__Information shown__:
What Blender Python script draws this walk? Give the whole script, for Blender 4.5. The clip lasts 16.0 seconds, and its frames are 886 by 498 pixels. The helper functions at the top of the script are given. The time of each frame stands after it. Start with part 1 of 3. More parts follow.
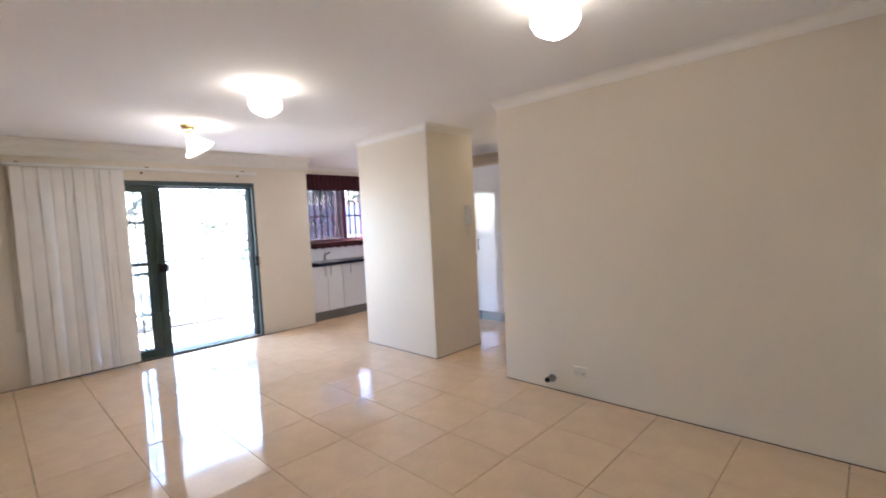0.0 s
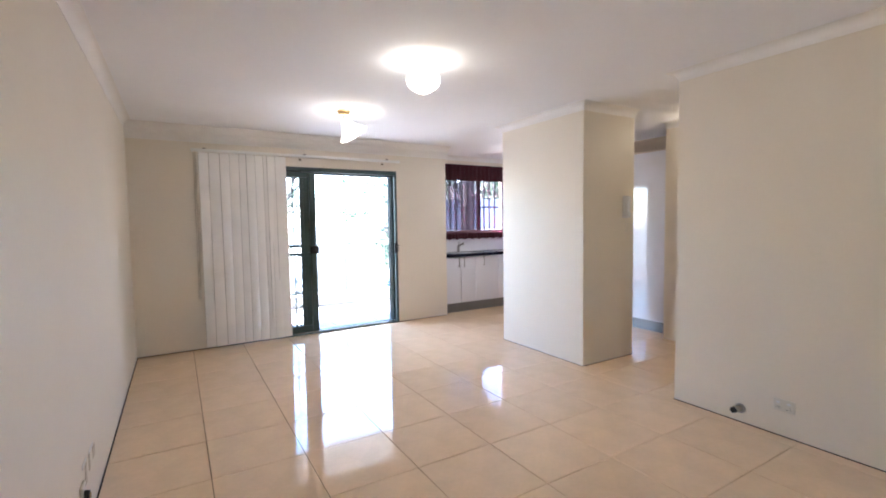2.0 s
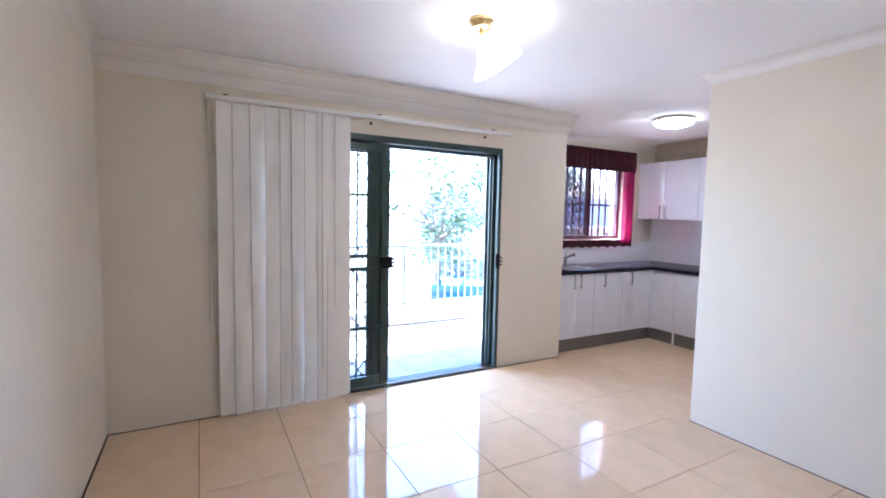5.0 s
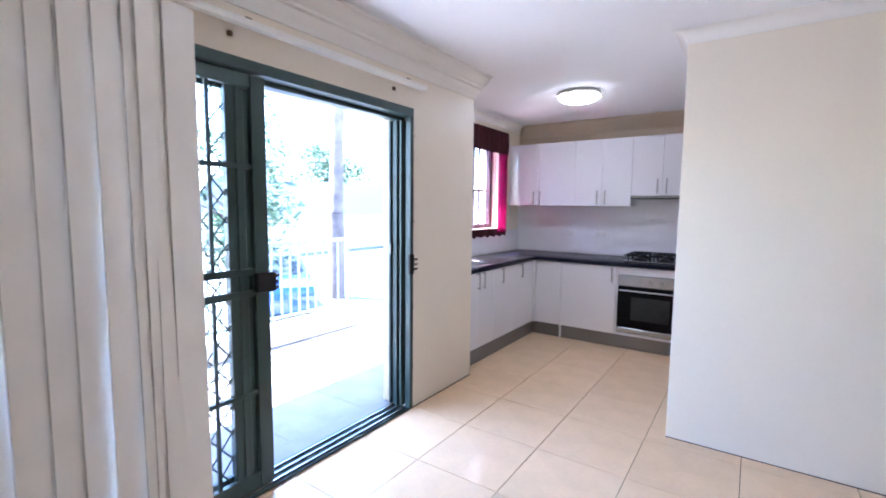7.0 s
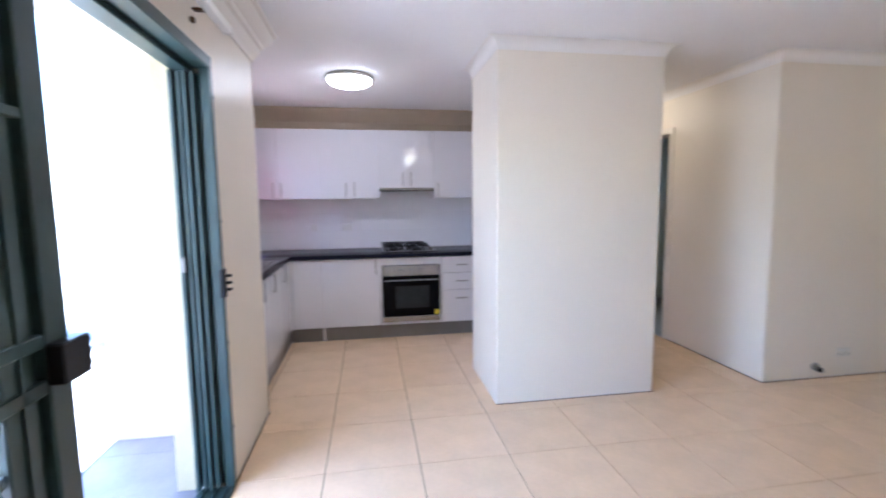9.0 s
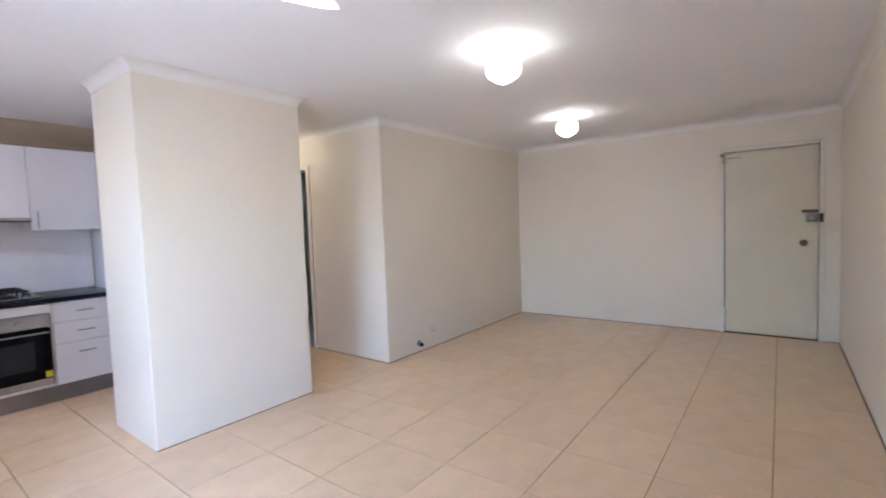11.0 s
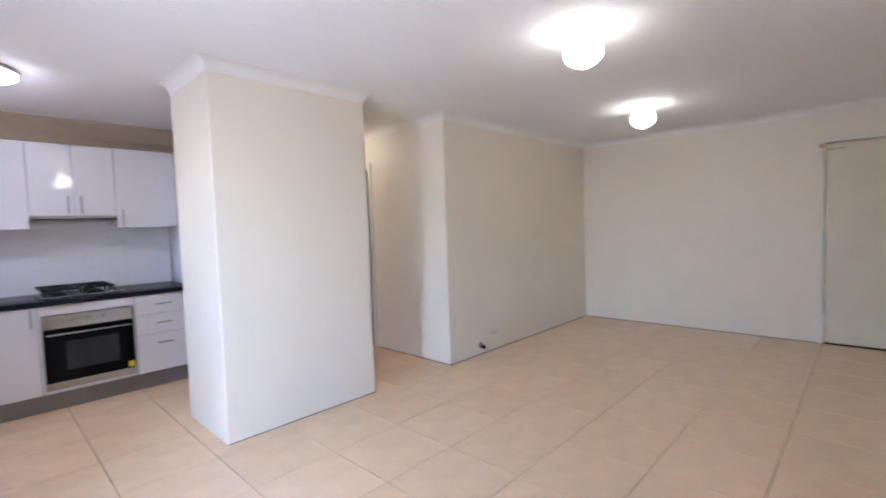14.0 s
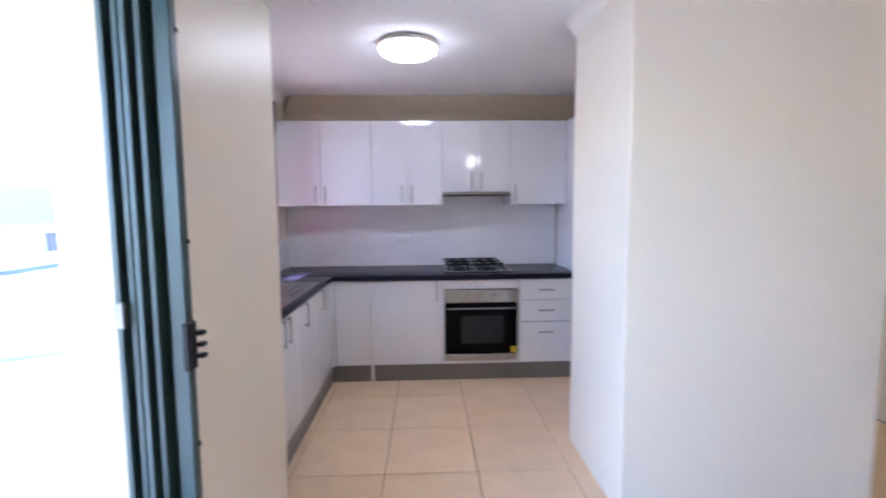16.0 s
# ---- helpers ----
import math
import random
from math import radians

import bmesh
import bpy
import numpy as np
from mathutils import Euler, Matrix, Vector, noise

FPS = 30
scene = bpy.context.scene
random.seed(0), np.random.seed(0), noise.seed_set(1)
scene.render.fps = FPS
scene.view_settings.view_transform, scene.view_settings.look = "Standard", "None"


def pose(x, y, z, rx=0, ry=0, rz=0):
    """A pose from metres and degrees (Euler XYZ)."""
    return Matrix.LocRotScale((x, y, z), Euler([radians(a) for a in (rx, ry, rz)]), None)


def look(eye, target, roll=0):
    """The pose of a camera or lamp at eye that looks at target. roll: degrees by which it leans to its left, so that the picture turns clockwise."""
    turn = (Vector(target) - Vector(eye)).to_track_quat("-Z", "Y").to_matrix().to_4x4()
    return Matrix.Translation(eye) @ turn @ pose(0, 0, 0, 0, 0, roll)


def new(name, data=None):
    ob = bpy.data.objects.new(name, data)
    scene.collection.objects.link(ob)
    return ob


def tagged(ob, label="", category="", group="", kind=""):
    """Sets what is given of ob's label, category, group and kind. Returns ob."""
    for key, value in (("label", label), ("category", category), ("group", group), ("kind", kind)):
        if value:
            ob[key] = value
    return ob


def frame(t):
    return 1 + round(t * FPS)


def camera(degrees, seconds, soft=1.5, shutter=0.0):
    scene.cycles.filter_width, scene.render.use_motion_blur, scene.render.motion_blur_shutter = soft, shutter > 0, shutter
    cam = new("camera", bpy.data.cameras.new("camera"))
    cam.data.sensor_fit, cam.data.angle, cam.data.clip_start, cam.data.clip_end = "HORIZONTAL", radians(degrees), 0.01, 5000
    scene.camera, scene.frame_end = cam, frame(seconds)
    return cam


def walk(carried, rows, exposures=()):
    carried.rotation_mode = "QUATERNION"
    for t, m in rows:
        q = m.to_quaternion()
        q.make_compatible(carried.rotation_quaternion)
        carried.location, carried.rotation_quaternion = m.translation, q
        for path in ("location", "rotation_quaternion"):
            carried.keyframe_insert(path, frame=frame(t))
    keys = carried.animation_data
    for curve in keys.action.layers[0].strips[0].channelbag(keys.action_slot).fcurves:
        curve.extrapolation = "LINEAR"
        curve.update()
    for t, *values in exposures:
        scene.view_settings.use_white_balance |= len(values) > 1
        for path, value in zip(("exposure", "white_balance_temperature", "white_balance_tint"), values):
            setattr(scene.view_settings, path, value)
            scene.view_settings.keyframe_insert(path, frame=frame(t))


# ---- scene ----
cam = camera(89.3, 16.0, soft=1.8, shutter=0.4)
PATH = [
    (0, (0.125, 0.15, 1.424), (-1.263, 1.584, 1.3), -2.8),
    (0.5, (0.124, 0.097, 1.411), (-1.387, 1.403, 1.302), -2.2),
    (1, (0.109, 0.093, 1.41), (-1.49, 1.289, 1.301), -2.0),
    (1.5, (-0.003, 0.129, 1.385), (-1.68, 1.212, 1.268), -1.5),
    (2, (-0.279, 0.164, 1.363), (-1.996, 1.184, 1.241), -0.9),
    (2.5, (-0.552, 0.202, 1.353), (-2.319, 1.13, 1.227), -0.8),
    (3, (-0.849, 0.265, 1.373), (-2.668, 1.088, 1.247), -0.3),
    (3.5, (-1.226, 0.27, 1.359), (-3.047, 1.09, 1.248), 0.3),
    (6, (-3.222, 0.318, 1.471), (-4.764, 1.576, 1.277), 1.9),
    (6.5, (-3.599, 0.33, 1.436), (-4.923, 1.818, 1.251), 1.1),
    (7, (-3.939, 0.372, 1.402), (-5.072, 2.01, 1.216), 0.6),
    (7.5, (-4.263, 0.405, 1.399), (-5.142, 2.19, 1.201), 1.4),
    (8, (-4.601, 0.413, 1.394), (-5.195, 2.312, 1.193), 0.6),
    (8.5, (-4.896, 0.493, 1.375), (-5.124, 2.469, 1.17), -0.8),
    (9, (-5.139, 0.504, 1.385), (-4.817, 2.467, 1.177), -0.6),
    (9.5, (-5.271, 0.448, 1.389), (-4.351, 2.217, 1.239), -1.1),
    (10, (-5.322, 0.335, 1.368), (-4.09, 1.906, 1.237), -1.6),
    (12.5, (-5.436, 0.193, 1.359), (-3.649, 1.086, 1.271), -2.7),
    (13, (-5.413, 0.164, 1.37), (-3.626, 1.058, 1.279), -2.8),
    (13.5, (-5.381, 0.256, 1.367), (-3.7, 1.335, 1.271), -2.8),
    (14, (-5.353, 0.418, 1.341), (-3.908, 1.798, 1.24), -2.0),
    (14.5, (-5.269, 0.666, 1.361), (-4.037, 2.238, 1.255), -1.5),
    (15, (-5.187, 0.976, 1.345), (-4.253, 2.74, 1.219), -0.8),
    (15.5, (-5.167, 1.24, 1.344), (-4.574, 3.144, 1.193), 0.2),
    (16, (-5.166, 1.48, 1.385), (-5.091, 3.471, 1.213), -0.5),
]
EXPOSURES = [(0.0, 4.74, 5650, 13), (3.5, 4.86, 5300, 13), (6.0, 4.72, 5080, 14), (8.5, 4.72, 5080, 14), (10.0, 4.76, 5250, 14), (12.5, 4.84, 5250, 13), (14.5, 4.76, 5200, 14), (16.0, 4.68, 5100, 15)]
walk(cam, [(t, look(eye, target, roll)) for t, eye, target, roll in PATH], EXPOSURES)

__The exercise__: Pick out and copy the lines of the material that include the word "rows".

__Correct output__:
def walk(carried, rows, exposures=()):
    for t, m in rows:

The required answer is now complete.